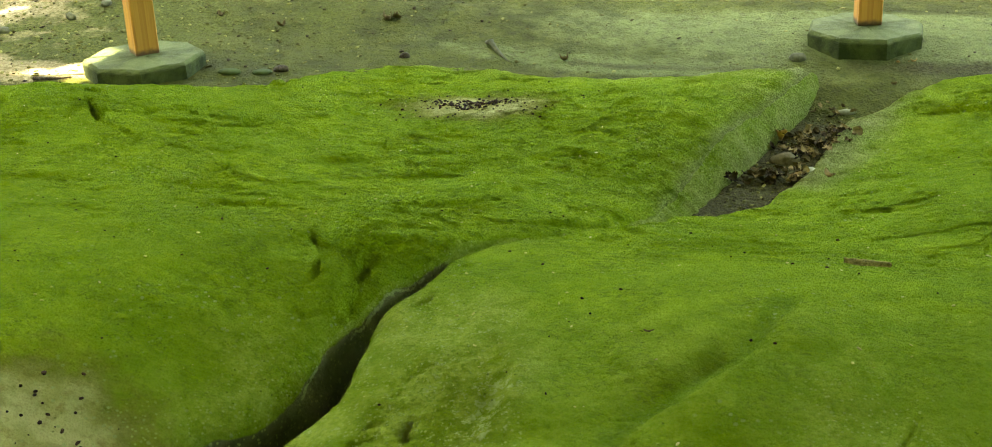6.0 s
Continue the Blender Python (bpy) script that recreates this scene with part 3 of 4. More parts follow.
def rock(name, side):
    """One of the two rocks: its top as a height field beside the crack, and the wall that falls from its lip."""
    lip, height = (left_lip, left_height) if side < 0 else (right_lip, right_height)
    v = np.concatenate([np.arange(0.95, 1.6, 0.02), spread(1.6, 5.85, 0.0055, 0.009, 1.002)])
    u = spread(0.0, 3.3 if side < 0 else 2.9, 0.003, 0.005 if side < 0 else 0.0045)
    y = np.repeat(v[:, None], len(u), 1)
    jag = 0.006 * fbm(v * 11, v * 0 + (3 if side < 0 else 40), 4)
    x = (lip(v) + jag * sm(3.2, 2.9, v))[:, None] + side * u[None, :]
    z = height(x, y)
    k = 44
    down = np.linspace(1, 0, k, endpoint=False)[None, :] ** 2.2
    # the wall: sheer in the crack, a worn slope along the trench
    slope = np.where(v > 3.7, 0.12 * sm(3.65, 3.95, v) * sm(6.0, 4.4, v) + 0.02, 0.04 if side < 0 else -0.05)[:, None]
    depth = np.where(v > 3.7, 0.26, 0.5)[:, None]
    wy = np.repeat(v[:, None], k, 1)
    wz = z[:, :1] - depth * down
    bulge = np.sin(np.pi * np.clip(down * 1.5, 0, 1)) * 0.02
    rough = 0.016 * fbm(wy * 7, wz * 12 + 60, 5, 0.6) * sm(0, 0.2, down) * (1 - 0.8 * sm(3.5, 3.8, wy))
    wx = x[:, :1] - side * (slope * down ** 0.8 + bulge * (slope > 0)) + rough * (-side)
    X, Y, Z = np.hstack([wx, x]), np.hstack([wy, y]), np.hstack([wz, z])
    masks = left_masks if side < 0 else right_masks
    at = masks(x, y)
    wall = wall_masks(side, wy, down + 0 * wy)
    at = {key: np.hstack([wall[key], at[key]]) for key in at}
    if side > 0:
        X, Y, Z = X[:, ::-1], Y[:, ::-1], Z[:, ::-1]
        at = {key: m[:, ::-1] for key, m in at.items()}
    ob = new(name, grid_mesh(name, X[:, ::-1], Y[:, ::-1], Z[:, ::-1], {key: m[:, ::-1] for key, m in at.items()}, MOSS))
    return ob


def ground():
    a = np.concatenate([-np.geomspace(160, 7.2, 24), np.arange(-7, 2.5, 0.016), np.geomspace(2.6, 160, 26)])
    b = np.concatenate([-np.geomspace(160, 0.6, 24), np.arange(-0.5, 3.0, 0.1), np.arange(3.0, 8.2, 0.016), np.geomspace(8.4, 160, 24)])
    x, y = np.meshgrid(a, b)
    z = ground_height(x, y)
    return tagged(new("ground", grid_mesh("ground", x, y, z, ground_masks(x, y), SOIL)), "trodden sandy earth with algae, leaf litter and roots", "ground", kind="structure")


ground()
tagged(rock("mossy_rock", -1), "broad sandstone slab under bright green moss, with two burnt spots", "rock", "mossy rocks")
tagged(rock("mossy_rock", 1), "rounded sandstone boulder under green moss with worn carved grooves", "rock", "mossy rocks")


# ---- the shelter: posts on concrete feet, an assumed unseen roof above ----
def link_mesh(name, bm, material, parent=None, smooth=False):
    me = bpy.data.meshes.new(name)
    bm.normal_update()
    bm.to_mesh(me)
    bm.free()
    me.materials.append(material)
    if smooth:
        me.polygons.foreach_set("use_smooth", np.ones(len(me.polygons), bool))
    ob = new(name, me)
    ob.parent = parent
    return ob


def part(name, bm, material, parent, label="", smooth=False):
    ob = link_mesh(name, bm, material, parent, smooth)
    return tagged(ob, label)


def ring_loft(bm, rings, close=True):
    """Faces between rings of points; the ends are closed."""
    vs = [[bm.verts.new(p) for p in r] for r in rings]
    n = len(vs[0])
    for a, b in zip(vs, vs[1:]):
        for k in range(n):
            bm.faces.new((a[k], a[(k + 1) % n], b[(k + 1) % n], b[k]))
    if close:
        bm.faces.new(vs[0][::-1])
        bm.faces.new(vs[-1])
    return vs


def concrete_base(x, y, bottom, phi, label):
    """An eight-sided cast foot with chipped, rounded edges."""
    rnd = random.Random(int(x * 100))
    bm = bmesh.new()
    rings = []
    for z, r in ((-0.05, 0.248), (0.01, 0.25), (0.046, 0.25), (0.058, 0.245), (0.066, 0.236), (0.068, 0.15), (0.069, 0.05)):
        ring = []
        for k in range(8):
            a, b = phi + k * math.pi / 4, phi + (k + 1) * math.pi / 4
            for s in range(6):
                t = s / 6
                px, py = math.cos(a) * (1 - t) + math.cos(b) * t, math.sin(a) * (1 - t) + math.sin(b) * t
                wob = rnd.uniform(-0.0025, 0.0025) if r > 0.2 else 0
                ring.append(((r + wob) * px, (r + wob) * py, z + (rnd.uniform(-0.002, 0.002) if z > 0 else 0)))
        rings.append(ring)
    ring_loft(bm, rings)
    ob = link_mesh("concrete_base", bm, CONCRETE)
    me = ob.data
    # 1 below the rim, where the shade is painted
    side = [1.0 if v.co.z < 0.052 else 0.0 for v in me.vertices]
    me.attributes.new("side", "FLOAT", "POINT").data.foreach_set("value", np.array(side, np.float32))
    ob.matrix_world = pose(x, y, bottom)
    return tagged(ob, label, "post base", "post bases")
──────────
__Written exercise__: Transcribe the listing in full and omit the pictures.

__Problem solution__:
6.0 s
Continue the Blender Python (bpy) script that recreates this scene with part 3 of 4. More parts follow.
def rock(name, side):
    """One of the two rocks: its top as a height field beside the crack, and the wall that falls from its lip."""
    lip, height = (left_lip, left_height) if side < 0 else (right_lip, right_height)
    v = np.concatenate([np.arange(0.95, 1.6, 0.02), spread(1.6, 5.85, 0.0055, 0.009, 1.002)])
    u = spread(0.0, 3.3 if side < 0 else 2.9, 0.003, 0.005 if side < 0 else 0.0045)
    y = np.repeat(v[:, None], len(u), 1)
    jag = 0.006 * fbm(v * 11, v * 0 + (3 if side < 0 else 40), 4)
    x = (lip(v) + jag * sm(3.2, 2.9, v))[:, None] + side * u[None, :]
    z = height(x, y)
    k = 44
    down = np.linspace(1, 0, k, endpoint=False)[None, :] ** 2.2
    # the wall: sheer in the crack, a worn slope along the trench
    slope = np.where(v > 3.7, 0.12 * sm(3.65, 3.95, v) * sm(6.0, 4.4, v) + 0.02, 0.04 if side < 0 else -0.05)[:, None]
    depth = np.where(v > 3.7, 0.26, 0.5)[:, None]
    wy = np.repeat(v[:, None], k, 1)
    wz = z[:, :1] - depth * down
    bulge = np.sin(np.pi * np.clip(down * 1.5, 0, 1)) * 0.02
    rough = 0.016 * fbm(wy * 7, wz * 12 + 60, 5, 0.6) * sm(0, 0.2, down) * (1 - 0.8 * sm(3.5, 3.8, wy))
    wx = x[:, :1] - side * (slope * down ** 0.8 + bulge * (slope > 0)) + rough * (-side)
    X, Y, Z = np.hstack([wx, x]), np.hstack([wy, y]), np.hstack([wz, z])
    masks = left_masks if side < 0 else right_masks
    at = masks(x, y)
    wall = wall_masks(side, wy, down + 0 * wy)
    at = {key: np.hstack([wall[key], at[key]]) for key in at}
    if side > 0:
        X, Y, Z = X[:, ::-1], Y[:, ::-1], Z[:, ::-1]
        at = {key: m[:, ::-1] for key, m in at.items()}
    ob = new(name, grid_mesh(name, X[:, ::-1], Y[:, ::-1], Z[:, ::-1], {key: m[:, ::-1] for key, m in at.items()}, MOSS))
    return ob


def ground():
    a = np.concatenate([-np.geomspace(160, 7.2, 24), np.arange(-7, 2.5, 0.016), np.geomspace(2.6, 160, 26)])
    b = np.concatenate([-np.geomspace(160, 0.6, 24), np.arange(-0.5, 3.0, 0.1), np.arange(3.0, 8.2, 0.016), np.geomspace(8.4, 160, 24)])
    x, y = np.meshgrid(a, b)
    z = ground_height(x, y)
    return tagged(new("ground", grid_mesh("ground", x, y, z, ground_masks(x, y), SOIL)), "trodden sandy earth with algae, leaf litter and roots", "ground", kind="structure")


ground()
tagged(rock("mossy_rock", -1), "broad sandstone slab under bright green moss, with two burnt spots", "rock", "mossy rocks")
tagged(rock("mossy_rock", 1), "rounded sandstone boulder under green moss with worn carved grooves", "rock", "mossy rocks")


# ---- the shelter: posts on concrete feet, an assumed unseen roof above ----
def link_mesh(name, bm, material, parent=None, smooth=False):
    me = bpy.data.meshes.new(name)
    bm.normal_update()
    bm.to_mesh(me)
    bm.free()
    me.materials.append(material)
    if smooth:
        me.polygons.foreach_set("use_smooth", np.ones(len(me.polygons), bool))
    ob = new(name, me)
    ob.parent = parent
    return ob


def part(name, bm, material, parent, label="", smooth=False):
    ob = link_mesh(name, bm, material, parent, smooth)
    return tagged(ob, label)


def ring_loft(bm, rings, close=True):
    """Faces between rings of points; the ends are closed."""
    vs = [[bm.verts.new(p) for p in r] for r in rings]
    n = len(vs[0])
    for a, b in zip(vs, vs[1:]):
        for k in range(n):
            bm.faces.new((a[k], a[(k + 1) % n], b[(k + 1) % n], b[k]))
    if close:
        bm.faces.new(vs[0][::-1])
        bm.faces.new(vs[-1])
    return vs


def concrete_base(x, y, bottom, phi, label):
    """An eight-sided cast foot with chipped, rounded edges."""
    rnd = random.Random(int(x * 100))
    bm = bmesh.new()
    rings = []
    for z, r in ((-0.05, 0.248), (0.01, 0.25), (0.046, 0.25), (0.058, 0.245), (0.066, 0.236), (0.068, 0.15), (0.069, 0.05)):
        ring = []
        for k in range(8):
            a, b = phi + k * math.pi / 4, phi + (k + 1) * math.pi / 4
            for s in range(6):
                t = s / 6
                px, py = math.cos(a) * (1 - t) + math.cos(b) * t, math.sin(a) * (1 - t) + math.sin(b) * t
                wob = rnd.uniform(-0.0025, 0.0025) if r > 0.2 else 0
                ring.append(((r + wob) * px, (r + wob) * py, z + (rnd.uniform(-0.002, 0.002) if z > 0 else 0)))
        rings.append(ring)
    ring_loft(bm, rings)
    ob = link_mesh("concrete_base", bm, CONCRETE)
    me = ob.data
    # 1 below the rim, where the shade is painted
    side = [1.0 if v.co.z < 0.052 else 0.0 for v in me.vertices]
    me.attributes.new("side", "FLOAT", "POINT").data.foreach_set("value", np.array(side, np.float32))
    ob.matrix_world = pose(x, y, bottom)
    return tagged(ob, label, "post base", "post bases")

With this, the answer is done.